Check which of the most common TCP ports are open on any website, server, or IP address — and see which services run behind them.

What is a port scanner?

A port scanner is a tool that checks which network ports on a host accept connections. Every service exposed to the internet — a website, mail server, database, or remote-desktop endpoint — listens on a specific TCP port. By probing those ports, you can see what a host exposes to the outside world. This scanner performs a standard TCP connect check against a curated list of the most common ports and reports each as open, closed, or unavailable. Results reflect what is reachable from our servers, which may differ from your own network.

Why scan your ports?

  • Security auditing — find ports that are open by mistake and could become an entry point for attackers.
  • Firewall testing — confirm that only the ports you intend to expose are actually reachable.
  • Troubleshooting — diagnose connectivity problems when a service is unreachable.
  • Service discovery — quickly see which services (web, mail, database, remote access) a host is running.

How to check open ports

  1. Enter the domain name or IP address you want to check.
  2. Press “Scan ports” and wait a few seconds for the results.
  3. Review the table — open ports are highlighted in green; “unavailable” means the port did not respond.

Responsible use

Only scan hosts that you own or have explicit permission to test.

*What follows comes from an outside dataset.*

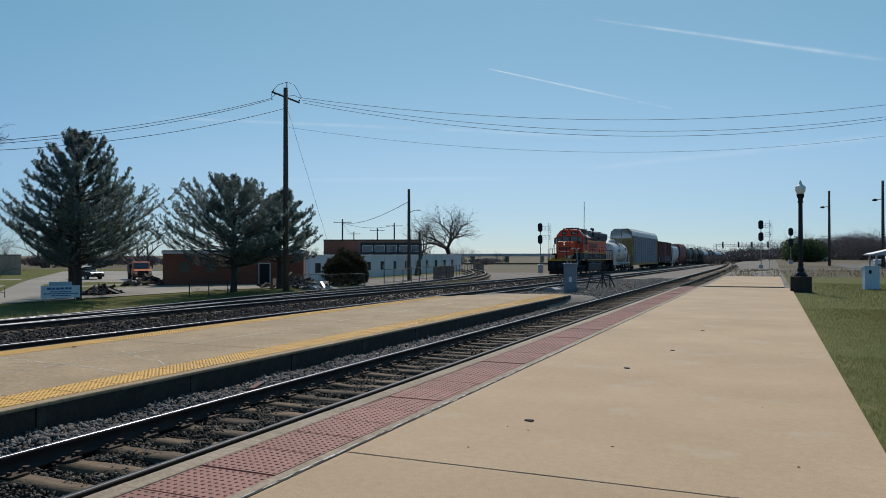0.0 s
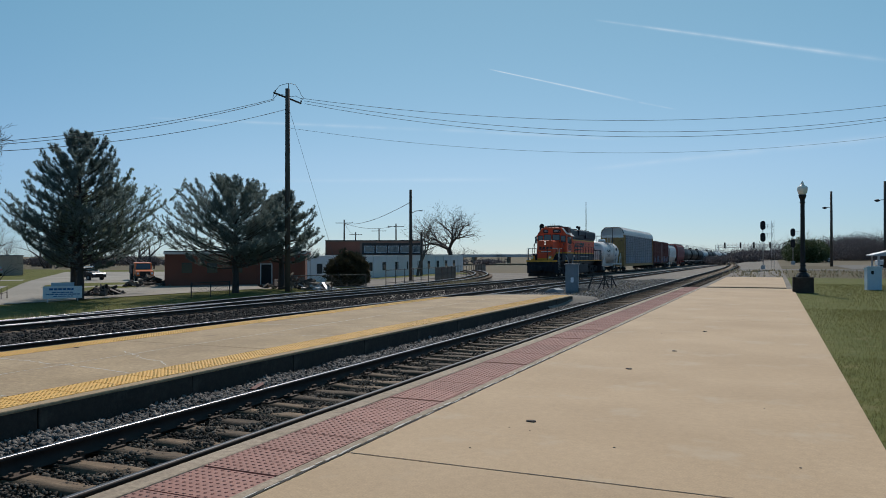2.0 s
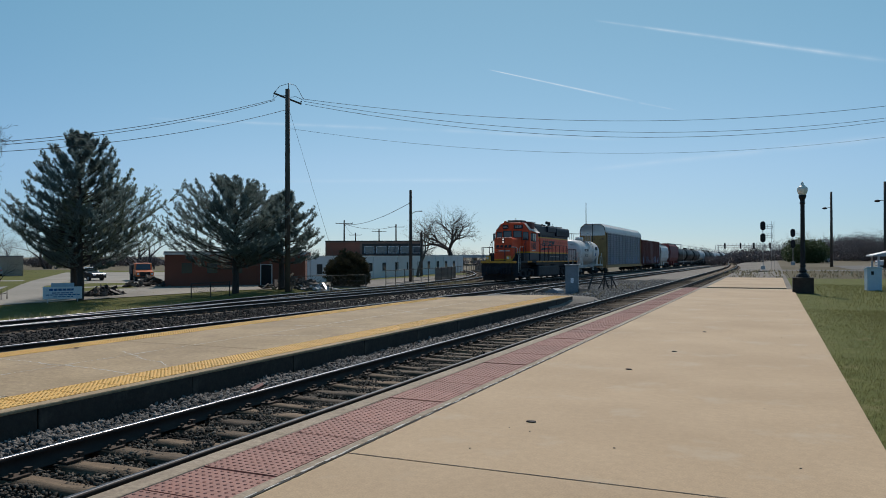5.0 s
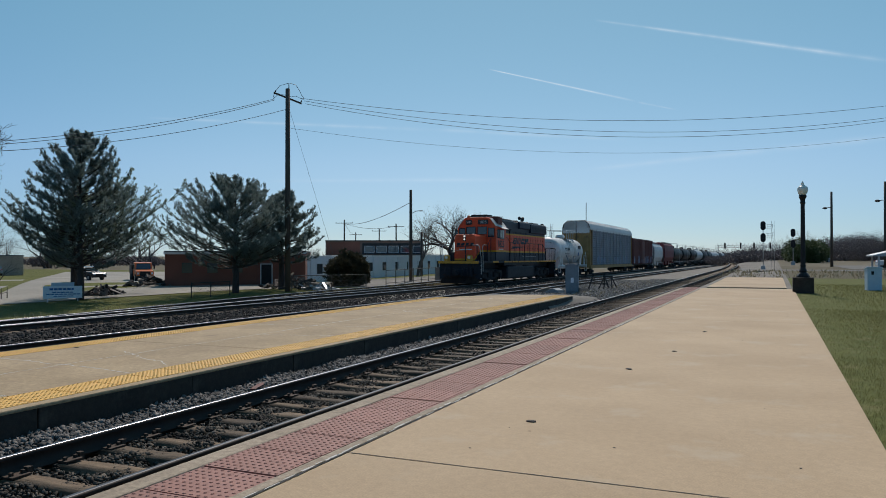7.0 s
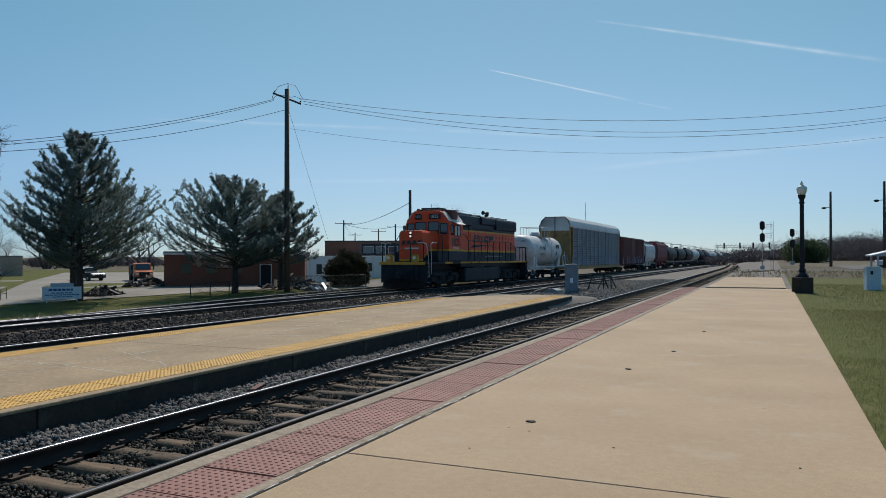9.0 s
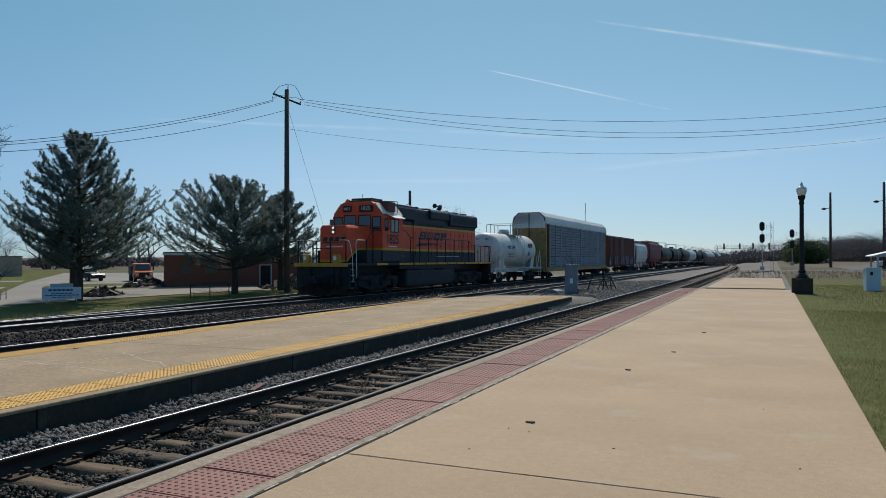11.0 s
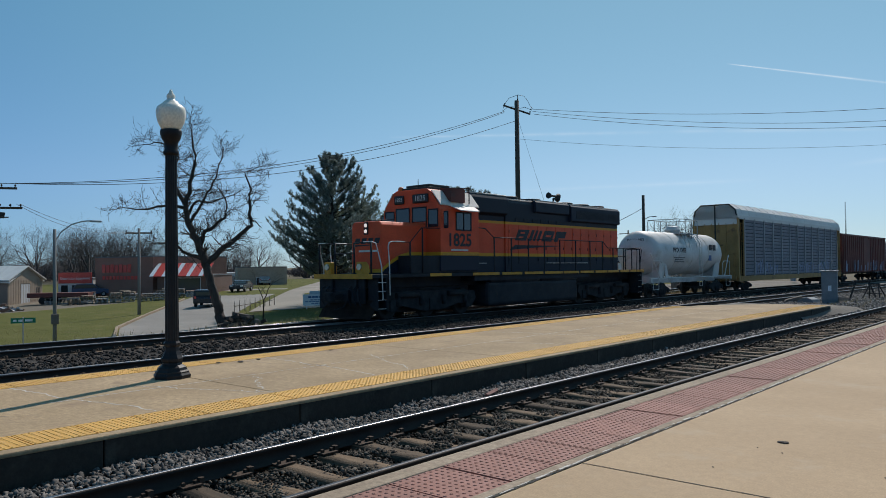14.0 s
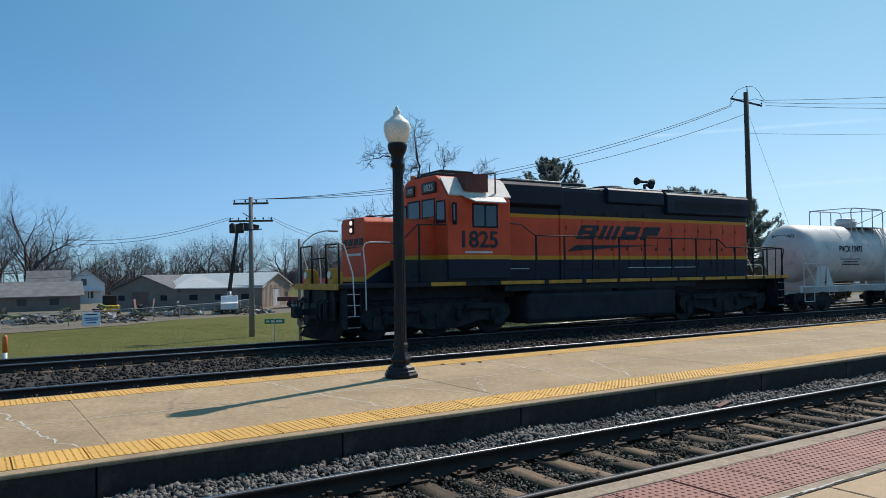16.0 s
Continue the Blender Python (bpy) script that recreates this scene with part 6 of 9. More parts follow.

Scanning systems without authorization may violate computer-misuse laws in your jurisdiction. This tool is rate-limited, logs requests, and is provided for legitimate diagnostic and security-auditing purposes only, without warranty of any kind.

FAQ

An online port scanner checks which TCP ports on a host accept connections from the internet. It probes a curated list of common ports — such as 80 (HTTP), 443 (HTTPS), 22 (SSH), and 3389 (RDP) — and reports each one as open, closed, or unavailable, so you can see exactly which services a server exposes to the outside world.

Scanning hosts you own or have explicit permission to test is legal and is a standard part of security auditing. Scanning systems without authorization may violate computer-misuse laws in your jurisdiction. This tool is rate-limited, logs requests, and is intended only for legitimate diagnostic and security-testing purposes.

"Open" means the port accepted a TCP connection and a service is listening behind it. "Closed" means the host actively refused the connection, so nothing is listening on that port. "Unavailable" means the port did not respond before the timeout, which usually points to a firewall, packet filter, or CDN silently dropping the traffic.

This scanner probes the target from our servers, so the results reflect what the host exposes to the public internet — not what is reachable from inside your own network. Firewalls, NAT, and provider-level filtering can make a port look open locally but unavailable externally, or the other way around.

The scanner checks a curated list of the most common TCP ports used by web, email, database, remote-access, and file-transfer services — including HTTP (80), HTTPS (443), SSH (22), FTP (21), RDP (3389), and MySQL (3306). This covers the services most often exposed by servers without scanning all 65,535 ports.